4. I was not intending to imply that female sexual qualities were all physical or that the male sexual qualities were not. I merely said they had sexual qualities for the purpose of attraction. Yes, sexuality is more complex than that. In fact, I talked about that concept further up the string.
5. When I was speaking initially of using my sexuality to get my husband's attention, I was speaking specifically of getting his "physical" attention. After all, if you want a physical response, a physical method works best. That's not manipulation. It's not coercion. It's me walking the right way. It's the right shirt so he can see what he likes to see. My body is his to enjoy (within reason), and when I wish to be enjoyed, I use physical means to let him know that. Sometimes he may or may not initially be "in the mood", so I spray the perfume that really does it to him. That usually works and if it doesn't, I see that he is truly busy and I come back later.
That is what I was referring to when I said that I used my sexuality, but only on my special ones in my life. There's nothing wrong with that. For some reason though, I'm getting flamed for that statement.
I'm not manipulating anyone. I'm using the traits that God gave me to attract the man they were intended to attract in the way he likes to be attracted! WTF?
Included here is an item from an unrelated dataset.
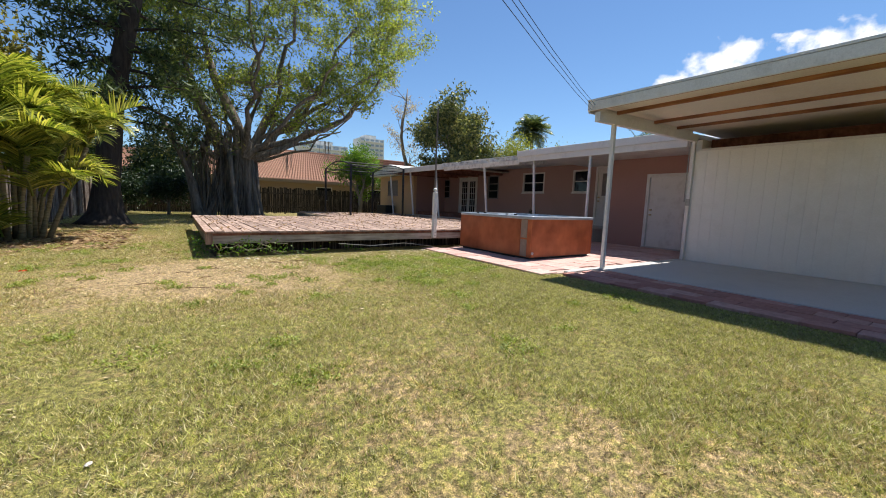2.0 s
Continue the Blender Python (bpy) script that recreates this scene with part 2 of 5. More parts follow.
M_RIMTUB = plain("grey_blue_tub_rim", (0.34, 0.38, 0.42), 0.25, 0, 0.5, 0.08)
M_TUBIN = plain("blue_grey_acrylic_shell", (0.045, 0.075, 0.12), 0.35, 0, 0.6, 0.35, 5)
M_VENT = plain("grey_brown_vent", (0.30, 0.24, 0.19), 0.7)
M_BRASS = plain("brass_knob", (0.55, 0.42, 0.22), 0.3, 0.9)
M_PLASTIC = plain("black_plastic", (0.02, 0.02, 0.024), 0.5)
M_CABLE = plain("black_cable", (0.015, 0.015, 0.015), 0.7)
M_POT = plain("dark_green_pot", (0.05, 0.06, 0.055), 0.6)
M_NBWALL = painted("beige_neighbour_wall", (0.37, 0.275, 0.195), (0.31, 0.235, 0.165), 0.85, 0.8, 30, 0.2)
M_NBDARK = painted("slate_neighbour_wall", (0.09, 0.10, 0.12), (0.07, 0.075, 0.09), 0.85, 0.8, 30, 0.2)
M_STONE = painted("pale_stone", (0.55, 0.52, 0.47), (0.4, 0.37, 0.33), 0.9, 6, 50, 0.5)
M_BANYAN = bark("banyan_bark", (0.055, 0.045, 0.035), (0.30, 0.25, 0.20), (7, 7, 0.8))
M_PINEBARK = bark("dark_pine_bark", (0.018, 0.014, 0.012), (0.075, 0.06, 0.05))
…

I resent your statement that "that's the only way you can". We are talking about sexuality, so why in the world would I talk about anything other than that? I do touch on other things that get attention, but it is not the topic of this discussion. You're making that statement was an attempt at a flat out insult and is meaningless.
If you'd like to discuss topics like what part does intelligence or various skills play in the attraction within a relationship, then other things would have a part. However, this thread is about sexuality. Feel free to change the topic to that, but please don't insult me because that is NOT what the topic is.
RE: 1. Thank you and will do (in regards to understanding and sleep and such...I do understand.)
RE: 2. Nothing I wrote was intended as insult. I'm a Sag. I'm very blunt about insults to the point of almost ending up in fist-fights over it so if what I was typing was interpreted as insults, that was not the intention and I do appologize.
RE 3. I appreciate the simplification. Secret: this is only a sticking point because I used to use myself as example in many arguments and got nailed on it so now, I tend to see it and point it out with far more frequency than I used to.
RE 4: No real response. This could be an interesting topic of discussion though.
RE 5: I never mentioned coersion, though I wonder where the line between seduction and coersion is...again, another topic of discussion...
As for the rest...I personally believe that there is more to sexuality than just the physical. And before I elaborate, I want to make sure that that makes sense. Does the idea that there is more to sexuality than the physical make sense?
Absolutely. I spoke of it above.
I have three discussion points here that I will post publicly in my journal in the am. It should be interesting.
I think you'll find a balanced bunch there.
Not to mention, I haven't made a SERIOUS post PUBLIC there in a long time.
I'm sure ferrett will be happy to be rid of me :)
I will look for it in the morning. Until then, good night.